Mais, dans cette perspective, à quoi reconnait-on, au sein de la littérature pragmatiste, les éléments de cette éthique pédagogique de lutte contre l’entropie institutionnelle ? À cette question, il nous semble que l’on peut rappeler tout d’abord que, pour les philosophes pragmatistes, l’idée d’une autonomie d’un collectif (ou l’équilibre interne et harmonieux des parties d’un tout) ne peut se réaliser sans qu’un soin particulier soit à l’œuvre entre les individus pour rendre souhaitable leur union et leur organisation. Ce soin du collectif peut prendre alors plusieurs noms : le sentiment de communauté chez John Dewey, la « sympathetic understanding » chez Jane Addams ou encore la solidarité chez Richard Rorty. Pour ces trois auteurs, la sympathie est un outil éthique pour lutter contre une « tendance centrifuge » de « la nature humaine » qui le pousse à s’individualiser et à s’isoler (Dewey, 1939, p. 74-76). C’est pourquoi le self-governement prôné par Jane Addams (1930) n’est pas une gouvernance égoïste de soi mais cherche au contraire à « connecter » tous les individus à leur environnement (Addams, 1913, p. 42). Cette éthique sociale de l’autogouvernement (Bernier 2019 ; Zask, 2019) est également liée à ce que Richard Rorty entend par « solidarité » lorsqu’il l’oppose au désir d’objectivité (entendu comme « forme déguisée de la peur que notre communauté vienne à mourir » (Rajchman, Lyotard, et West, 1991, p. 78)) et qu’il fait du pragmatisme « une philosophie de la solidarité et non du désespoir » (ibid. p. 79). La solidarité devient ainsi le produit d’une éthique sociale visant à faire tenir ensemble et à rendre souhaitable aux yeux de tous une organisation collective. C’est ce que nous nommons ici, avec les mots de Bernard Stiegler, des communautés néguentropiques.

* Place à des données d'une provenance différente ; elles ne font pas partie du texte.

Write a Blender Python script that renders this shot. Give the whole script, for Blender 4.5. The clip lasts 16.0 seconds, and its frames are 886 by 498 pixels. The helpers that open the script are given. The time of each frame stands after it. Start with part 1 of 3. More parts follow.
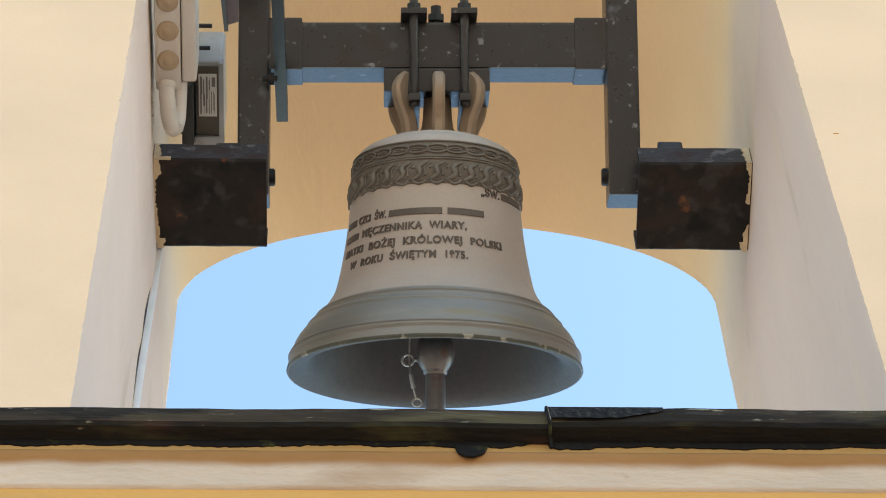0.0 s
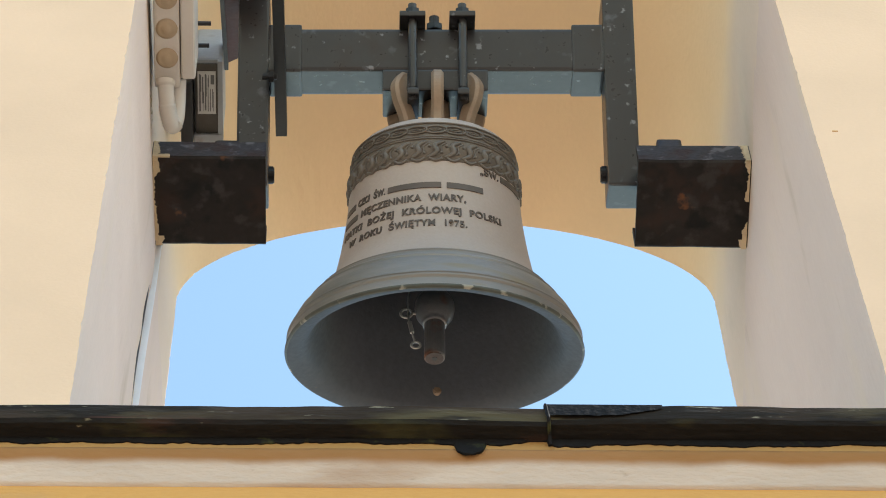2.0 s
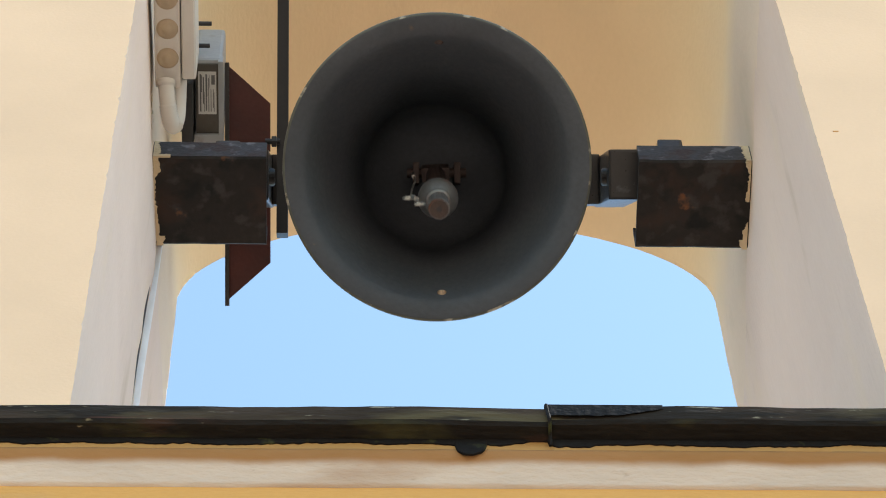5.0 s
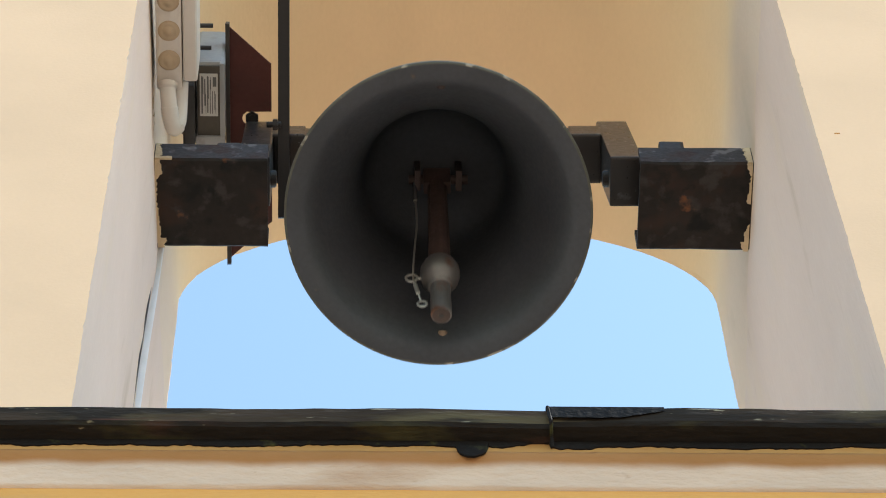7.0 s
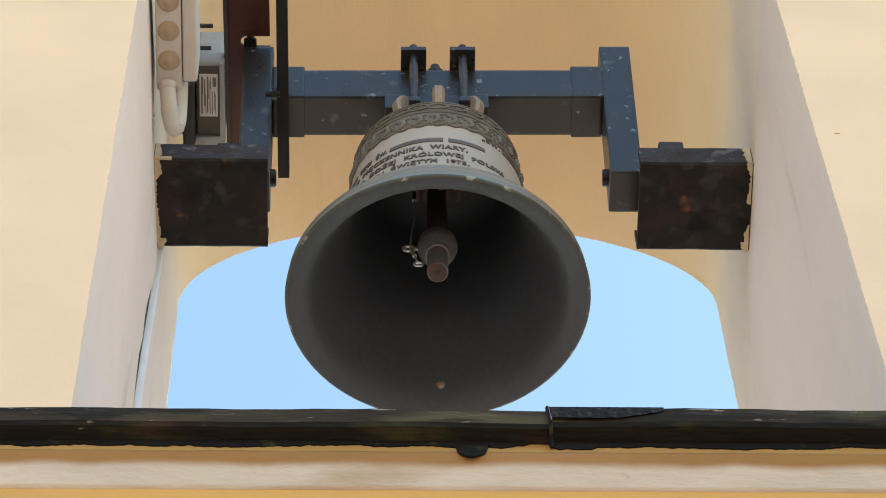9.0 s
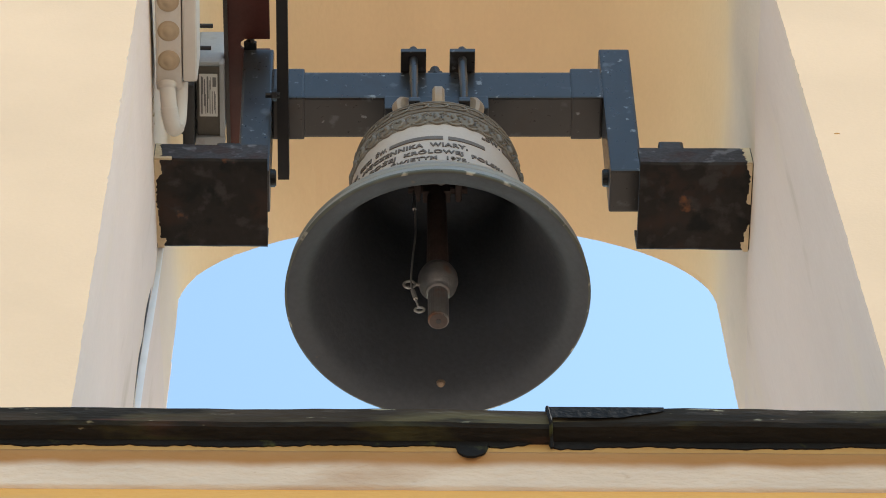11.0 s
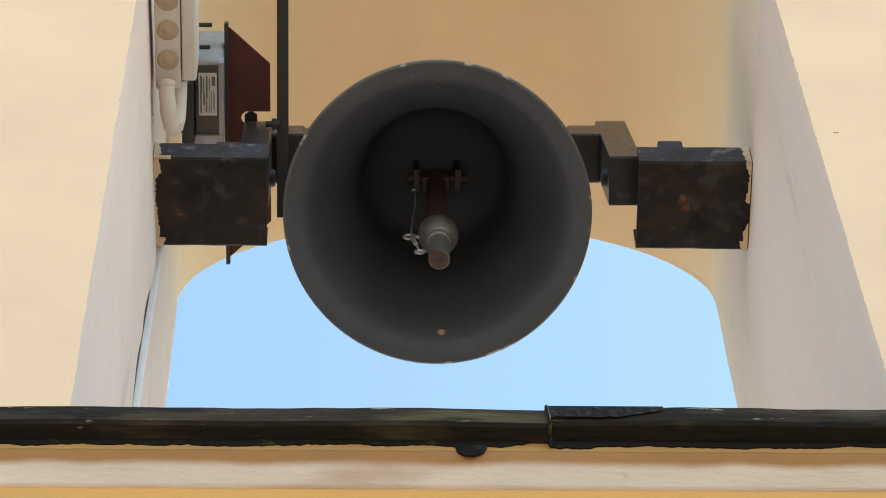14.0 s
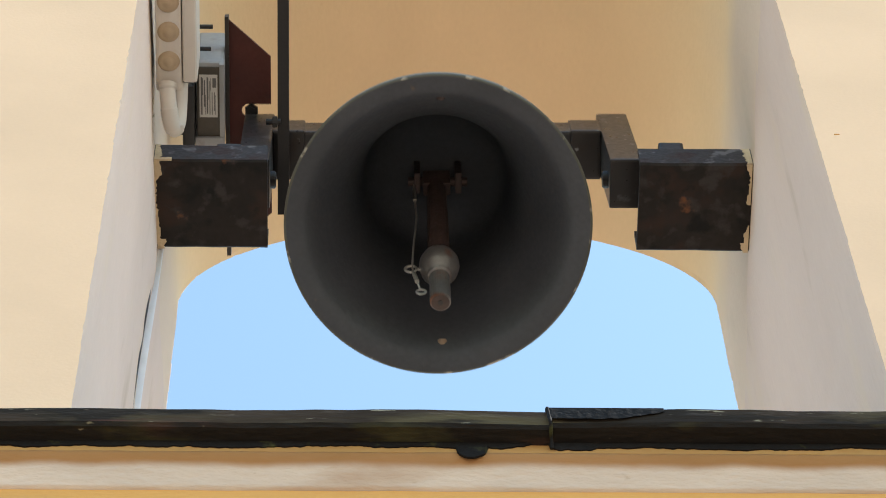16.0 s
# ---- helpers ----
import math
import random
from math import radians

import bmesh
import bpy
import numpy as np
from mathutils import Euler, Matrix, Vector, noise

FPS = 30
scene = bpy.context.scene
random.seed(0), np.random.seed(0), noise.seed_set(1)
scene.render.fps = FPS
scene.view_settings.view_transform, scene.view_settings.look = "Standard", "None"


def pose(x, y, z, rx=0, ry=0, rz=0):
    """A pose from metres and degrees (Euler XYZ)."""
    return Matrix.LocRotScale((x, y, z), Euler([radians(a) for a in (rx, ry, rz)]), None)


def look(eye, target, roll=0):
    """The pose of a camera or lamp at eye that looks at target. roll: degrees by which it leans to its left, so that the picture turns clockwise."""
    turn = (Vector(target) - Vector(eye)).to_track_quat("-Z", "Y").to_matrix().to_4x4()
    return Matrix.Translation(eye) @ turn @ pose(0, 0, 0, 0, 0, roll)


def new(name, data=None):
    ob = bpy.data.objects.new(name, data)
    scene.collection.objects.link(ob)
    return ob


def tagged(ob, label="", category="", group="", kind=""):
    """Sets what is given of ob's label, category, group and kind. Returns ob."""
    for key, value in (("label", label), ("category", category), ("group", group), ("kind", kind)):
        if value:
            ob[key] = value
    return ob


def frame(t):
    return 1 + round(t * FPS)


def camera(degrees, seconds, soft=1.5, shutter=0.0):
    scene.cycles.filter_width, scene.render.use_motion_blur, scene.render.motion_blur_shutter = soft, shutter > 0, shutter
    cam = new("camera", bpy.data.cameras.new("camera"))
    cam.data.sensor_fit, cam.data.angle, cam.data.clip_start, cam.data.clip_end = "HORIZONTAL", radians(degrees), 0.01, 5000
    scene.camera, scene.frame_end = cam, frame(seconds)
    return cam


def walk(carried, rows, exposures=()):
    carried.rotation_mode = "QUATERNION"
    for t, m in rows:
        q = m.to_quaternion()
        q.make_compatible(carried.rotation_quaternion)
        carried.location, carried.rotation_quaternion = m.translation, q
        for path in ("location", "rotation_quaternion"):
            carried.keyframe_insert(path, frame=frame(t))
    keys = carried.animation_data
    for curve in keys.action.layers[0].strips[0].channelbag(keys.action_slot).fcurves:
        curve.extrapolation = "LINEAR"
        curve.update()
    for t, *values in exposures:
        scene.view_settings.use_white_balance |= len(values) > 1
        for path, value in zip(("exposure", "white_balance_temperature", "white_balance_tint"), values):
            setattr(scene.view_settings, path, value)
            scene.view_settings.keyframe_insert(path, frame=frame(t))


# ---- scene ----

Nous pouvons désormais clore cette première partie de notre argumentation avec une question de recherche claire : comment faire de l’université un levier de cette construction de communauté néguentropique grâce à une éthique pédagogique particulière ?
2. De l’entropie à l’attention : reconstruire une éthique pédagogique pour l’université
2.1. Une éthique pédagogique de l’attention comme réponse à l’entropie institutionnelle
L’éthique pédagogique que nous proposons face au problème circonscrit précédemment est une éthique de l’attention. Mais, avant de définir ce que peut être une éthique de l’attention, et de justifier son intérêt pour lutter contre l’entropie institutionnelle, revenons brièvement sur cette notion. Tracer une généalogie de cette dernière nous fait remonter à l’émergence de la psychologie expérimentale, dans les années 1880, moment où, selon Jonathan Crary, ce terme vient structurer une conception radicalement nouvelle de la perception (Citton 2014a, p. 39‑41). Les pragmatistes ne seront ainsi pas indifférents à cette notion. Pour Charles Sanders Peirce, l’attention deviendra « le pouvoir d’abstraction » de notre conscience (Peirce 1868, p. 295). Pour William James, c’est la relation de l’attention à l’expérience qui deviendra centrale au chapitre 11 des Principes de psychologie : « Notre expérience se définit par ce à quoi nous acceptons de prêter attention » (1905). De plus, John Dewey, dès les débuts de sa carrière intellectuelle s’intéresse et définit l’attention dès la première partie de son ouvrage de psychologie : « l’attention est l’activité du moi qui relie tous les éléments qui lui sont présentés en un tout » (1887, p. 118). Enfin Mathew Lipman fait du déploiement d’une pensée riche et complexe le « fruit de la rencontre d’une pensée critique, créative et attentive » (Sasseville 2012, p. 2 ; Lipman 2003, p. 197‑204).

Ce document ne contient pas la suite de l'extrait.